> **Short exercise**
Please output every line of the material as it stands, without the pictures.

--- start Source data ---

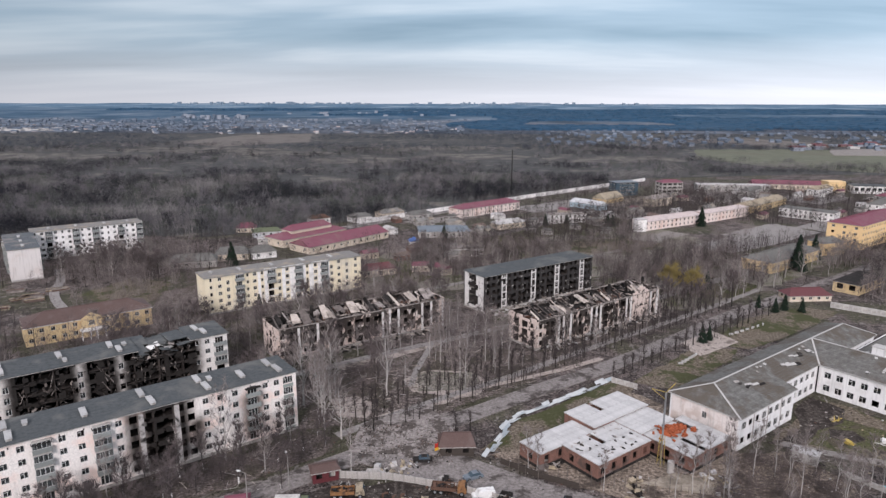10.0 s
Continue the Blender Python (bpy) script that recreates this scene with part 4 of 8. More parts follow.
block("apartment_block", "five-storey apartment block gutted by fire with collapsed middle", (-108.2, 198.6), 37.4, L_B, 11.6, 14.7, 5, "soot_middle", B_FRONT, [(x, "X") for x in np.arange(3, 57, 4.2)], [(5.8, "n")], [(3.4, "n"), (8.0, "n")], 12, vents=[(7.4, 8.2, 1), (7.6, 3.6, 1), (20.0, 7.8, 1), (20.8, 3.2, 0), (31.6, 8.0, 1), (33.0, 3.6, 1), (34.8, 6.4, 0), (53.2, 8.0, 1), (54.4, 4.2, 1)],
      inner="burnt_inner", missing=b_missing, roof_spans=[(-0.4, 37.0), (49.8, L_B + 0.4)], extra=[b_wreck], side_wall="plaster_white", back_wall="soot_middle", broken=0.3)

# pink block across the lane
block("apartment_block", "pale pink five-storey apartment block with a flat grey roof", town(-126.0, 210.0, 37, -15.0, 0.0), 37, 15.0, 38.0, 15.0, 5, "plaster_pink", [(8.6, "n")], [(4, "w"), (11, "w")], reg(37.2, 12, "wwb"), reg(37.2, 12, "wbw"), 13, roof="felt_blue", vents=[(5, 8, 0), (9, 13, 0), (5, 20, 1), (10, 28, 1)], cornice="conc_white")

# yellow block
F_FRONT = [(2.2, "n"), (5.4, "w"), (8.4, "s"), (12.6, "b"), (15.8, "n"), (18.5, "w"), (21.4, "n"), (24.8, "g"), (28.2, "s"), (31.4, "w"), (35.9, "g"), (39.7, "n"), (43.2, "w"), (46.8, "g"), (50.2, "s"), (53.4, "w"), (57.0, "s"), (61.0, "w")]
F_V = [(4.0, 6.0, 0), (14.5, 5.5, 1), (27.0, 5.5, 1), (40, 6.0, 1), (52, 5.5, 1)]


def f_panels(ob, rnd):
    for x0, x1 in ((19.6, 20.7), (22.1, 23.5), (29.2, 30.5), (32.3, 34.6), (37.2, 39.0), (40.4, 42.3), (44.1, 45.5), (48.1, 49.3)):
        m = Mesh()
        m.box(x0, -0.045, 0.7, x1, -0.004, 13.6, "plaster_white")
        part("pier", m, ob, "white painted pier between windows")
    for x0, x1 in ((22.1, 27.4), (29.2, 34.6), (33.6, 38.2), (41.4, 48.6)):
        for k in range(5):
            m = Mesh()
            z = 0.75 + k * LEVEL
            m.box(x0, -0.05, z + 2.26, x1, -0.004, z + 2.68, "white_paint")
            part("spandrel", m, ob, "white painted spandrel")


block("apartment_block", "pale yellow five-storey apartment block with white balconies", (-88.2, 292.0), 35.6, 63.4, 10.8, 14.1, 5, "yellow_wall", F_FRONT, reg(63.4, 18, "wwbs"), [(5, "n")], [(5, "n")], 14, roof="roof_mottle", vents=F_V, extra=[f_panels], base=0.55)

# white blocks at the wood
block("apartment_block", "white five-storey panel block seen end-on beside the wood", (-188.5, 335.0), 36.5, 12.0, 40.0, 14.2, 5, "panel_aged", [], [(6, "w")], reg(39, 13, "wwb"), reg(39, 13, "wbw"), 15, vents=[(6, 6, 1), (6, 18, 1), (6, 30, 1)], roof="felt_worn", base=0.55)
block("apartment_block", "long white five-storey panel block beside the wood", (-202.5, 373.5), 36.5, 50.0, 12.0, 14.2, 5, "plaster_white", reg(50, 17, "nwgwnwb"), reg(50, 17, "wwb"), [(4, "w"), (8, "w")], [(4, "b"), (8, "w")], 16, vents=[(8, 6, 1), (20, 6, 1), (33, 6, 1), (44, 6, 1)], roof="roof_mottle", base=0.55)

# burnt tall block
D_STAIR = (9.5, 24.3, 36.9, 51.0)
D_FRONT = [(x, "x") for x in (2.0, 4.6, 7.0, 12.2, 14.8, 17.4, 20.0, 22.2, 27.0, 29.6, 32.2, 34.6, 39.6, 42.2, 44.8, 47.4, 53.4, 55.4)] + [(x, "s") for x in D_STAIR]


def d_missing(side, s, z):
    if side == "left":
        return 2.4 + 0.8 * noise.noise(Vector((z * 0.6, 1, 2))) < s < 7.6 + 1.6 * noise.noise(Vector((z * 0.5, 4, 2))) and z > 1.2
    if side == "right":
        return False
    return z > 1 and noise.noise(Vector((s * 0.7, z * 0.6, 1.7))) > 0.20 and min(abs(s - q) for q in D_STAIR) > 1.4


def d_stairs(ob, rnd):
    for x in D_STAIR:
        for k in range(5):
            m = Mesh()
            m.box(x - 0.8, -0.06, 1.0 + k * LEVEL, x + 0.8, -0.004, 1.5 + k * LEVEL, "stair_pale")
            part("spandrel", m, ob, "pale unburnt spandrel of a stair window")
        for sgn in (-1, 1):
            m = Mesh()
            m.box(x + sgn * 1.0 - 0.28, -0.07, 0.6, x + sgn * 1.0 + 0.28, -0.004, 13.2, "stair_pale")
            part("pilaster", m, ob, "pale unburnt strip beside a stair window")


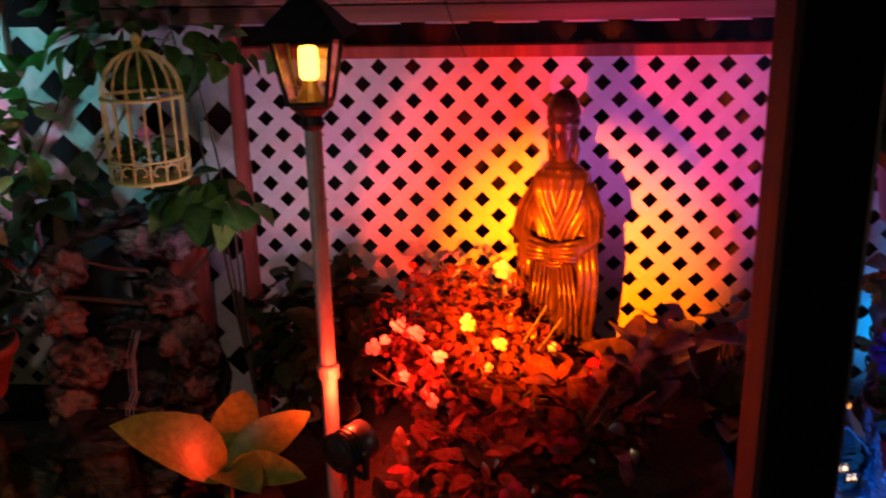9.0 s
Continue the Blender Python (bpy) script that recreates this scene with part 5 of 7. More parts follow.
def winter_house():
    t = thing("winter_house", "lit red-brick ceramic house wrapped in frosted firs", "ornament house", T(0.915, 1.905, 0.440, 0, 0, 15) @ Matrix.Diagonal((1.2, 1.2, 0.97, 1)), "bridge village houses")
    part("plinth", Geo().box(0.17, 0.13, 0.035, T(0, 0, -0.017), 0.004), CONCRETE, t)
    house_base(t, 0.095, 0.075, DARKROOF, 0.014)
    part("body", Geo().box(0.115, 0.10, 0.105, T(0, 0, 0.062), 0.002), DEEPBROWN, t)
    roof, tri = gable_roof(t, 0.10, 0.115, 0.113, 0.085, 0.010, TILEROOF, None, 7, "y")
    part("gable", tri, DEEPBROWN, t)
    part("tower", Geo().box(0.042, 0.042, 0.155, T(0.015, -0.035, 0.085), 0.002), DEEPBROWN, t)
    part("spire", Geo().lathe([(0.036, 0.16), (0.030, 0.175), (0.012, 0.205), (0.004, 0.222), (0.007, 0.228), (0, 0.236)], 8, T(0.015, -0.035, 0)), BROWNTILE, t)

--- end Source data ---

> **Output for this task**
10.0 s
Continue the Blender Python (bpy) script that recreates this scene with part 4 of 8. More parts follow.
block("apartment_block", "five-storey apartment block gutted by fire with collapsed middle", (-108.2, 198.6), 37.4, L_B, 11.6, 14.7, 5, "soot_middle", B_FRONT, [(x, "X") for x in np.arange(3, 57, 4.2)], [(5.8, "n")], [(3.4, "n"), (8.0, "n")], 12, vents=[(7.4, 8.2, 1), (7.6, 3.6, 1), (20.0, 7.8, 1), (20.8, 3.2, 0), (31.6, 8.0, 1), (33.0, 3.6, 1), (34.8, 6.4, 0), (53.2, 8.0, 1), (54.4, 4.2, 1)],
      inner="burnt_inner", missing=b_missing, roof_spans=[(-0.4, 37.0), (49.8, L_B + 0.4)], extra=[b_wreck], side_wall="plaster_white", back_wall="soot_middle", broken=0.3)

# pink block across the lane
block("apartment_block", "pale pink five-storey apartment block with a flat grey roof", town(-126.0, 210.0, 37, -15.0, 0.0), 37, 15.0, 38.0, 15.0, 5, "plaster_pink", [(8.6, "n")], [(4, "w"), (11, "w")], reg(37.2, 12, "wwb"), reg(37.2, 12, "wbw"), 13, roof="felt_blue", vents=[(5, 8, 0), (9, 13, 0), (5, 20, 1), (10, 28, 1)], cornice="conc_white")

# yellow block
F_FRONT = [(2.2, "n"), (5.4, "w"), (8.4, "s"), (12.6, "b"), (15.8, "n"), (18.5, "w"), (21.4, "n"), (24.8, "g"), (28.2, "s"), (31.4, "w"), (35.9, "g"), (39.7, "n"), (43.2, "w"), (46.8, "g"), (50.2, "s"), (53.4, "w"), (57.0, "s"), (61.0, "w")]
F_V = [(4.0, 6.0, 0), (14.5, 5.5, 1), (27.0, 5.5, 1), (40, 6.0, 1), (52, 5.5, 1)]


def f_panels(ob, rnd):
    for x0, x1 in ((19.6, 20.7), (22.1, 23.5), (29.2, 30.5), (32.3, 34.6), (37.2, 39.0), (40.4, 42.3), (44.1, 45.5), (48.1, 49.3)):
        m = Mesh()
        m.box(x0, -0.045, 0.7, x1, -0.004, 13.6, "plaster_white")
        part("pier", m, ob, "white painted pier between windows")
    for x0, x1 in ((22.1, 27.4), (29.2, 34.6), (33.6, 38.2), (41.4, 48.6)):
        for k in range(5):
            m = Mesh()
            z = 0.75 + k * LEVEL
            m.box(x0, -0.05, z + 2.26, x1, -0.004, z + 2.68, "white_paint")
            part("spandrel", m, ob, "white painted spandrel")


block("apartment_block", "pale yellow five-storey apartment block with white balconies", (-88.2, 292.0), 35.6, 63.4, 10.8, 14.1, 5, "yellow_wall", F_FRONT, reg(63.4, 18, "wwbs"), [(5, "n")], [(5, "n")], 14, roof="roof_mottle", vents=F_V, extra=[f_panels], base=0.55)

# white blocks at the wood
block("apartment_block", "white five-storey panel block seen end-on beside the wood", (-188.5, 335.0), 36.5, 12.0, 40.0, 14.2, 5, "panel_aged", [], [(6, "w")], reg(39, 13, "wwb"), reg(39, 13, "wbw"), 15, vents=[(6, 6, 1), (6, 18, 1), (6, 30, 1)], roof="felt_worn", base=0.55)
block("apartment_block", "long white five-storey panel block beside the wood", (-202.5, 373.5), 36.5, 50.0, 12.0, 14.2, 5, "plaster_white", reg(50, 17, "nwgwnwb"), reg(50, 17, "wwb"), [(4, "w"), (8, "w")], [(4, "b"), (8, "w")], 16, vents=[(8, 6, 1), (20, 6, 1), (33, 6, 1), (44, 6, 1)], roof="roof_mottle", base=0.55)

# burnt tall block
D_STAIR = (9.5, 24.3, 36.9, 51.0)
D_FRONT = [(x, "x") for x in (2.0, 4.6, 7.0, 12.2, 14.8, 17.4, 20.0, 22.2, 27.0, 29.6, 32.2, 34.6, 39.6, 42.2, 44.8, 47.4, 53.4, 55.4)] + [(x, "s") for x in D_STAIR]


def d_missing(side, s, z):
    if side == "left":
        return 2.4 + 0.8 * noise.noise(Vector((z * 0.6, 1, 2))) < s < 7.6 + 1.6 * noise.noise(Vector((z * 0.5, 4, 2))) and z > 1.2
    if side == "right":
        return False
    return z > 1 and noise.noise(Vector((s * 0.7, z * 0.6, 1.7))) > 0.20 and min(abs(s - q) for q in D_STAIR) > 1.4


def d_stairs(ob, rnd):
    for x in D_STAIR:
        for k in range(5):
            m = Mesh()
            m.box(x - 0.8, -0.06, 1.0 + k * LEVEL, x + 0.8, -0.004, 1.5 + k * LEVEL, "stair_pale")
            part("spandrel", m, ob, "pale unburnt spandrel of a stair window")
        for sgn in (-1, 1):
            m = Mesh()
            m.box(x + sgn * 1.0 - 0.28, -0.07, 0.6, x + sgn * 1.0 + 0.28, -0.004, 13.2, "stair_pale")
            part("pilaster", m, ob, "pale unburnt strip beside a stair window")


9.0 s
Continue the Blender Python (bpy) script that recreates this scene with part 5 of 7. More parts follow.
def winter_house():
    t = thing("winter_house", "lit red-brick ceramic house wrapped in frosted firs", "ornament house", T(0.915, 1.905, 0.440, 0, 0, 15) @ Matrix.Diagonal((1.2, 1.2, 0.97, 1)), "bridge village houses")
    part("plinth", Geo().box(0.17, 0.13, 0.035, T(0, 0, -0.017), 0.004), CONCRETE, t)
    house_base(t, 0.095, 0.075, DARKROOF, 0.014)
    part("body", Geo().box(0.115, 0.10, 0.105, T(0, 0, 0.062), 0.002), DEEPBROWN, t)
    roof, tri = gable_roof(t, 0.10, 0.115, 0.113, 0.085, 0.010, TILEROOF, None, 7, "y")
    part("gable", tri, DEEPBROWN, t)
    part("tower", Geo().box(0.042, 0.042, 0.155, T(0.015, -0.035, 0.085), 0.002), DEEPBROWN, t)
    part("spire", Geo().lathe([(0.036, 0.16), (0.030, 0.175), (0.012, 0.205), (0.004, 0.222), (0.007, 0.228), (0, 0.236)], 8, T(0.015, -0.035, 0)), BROWNTILE, t)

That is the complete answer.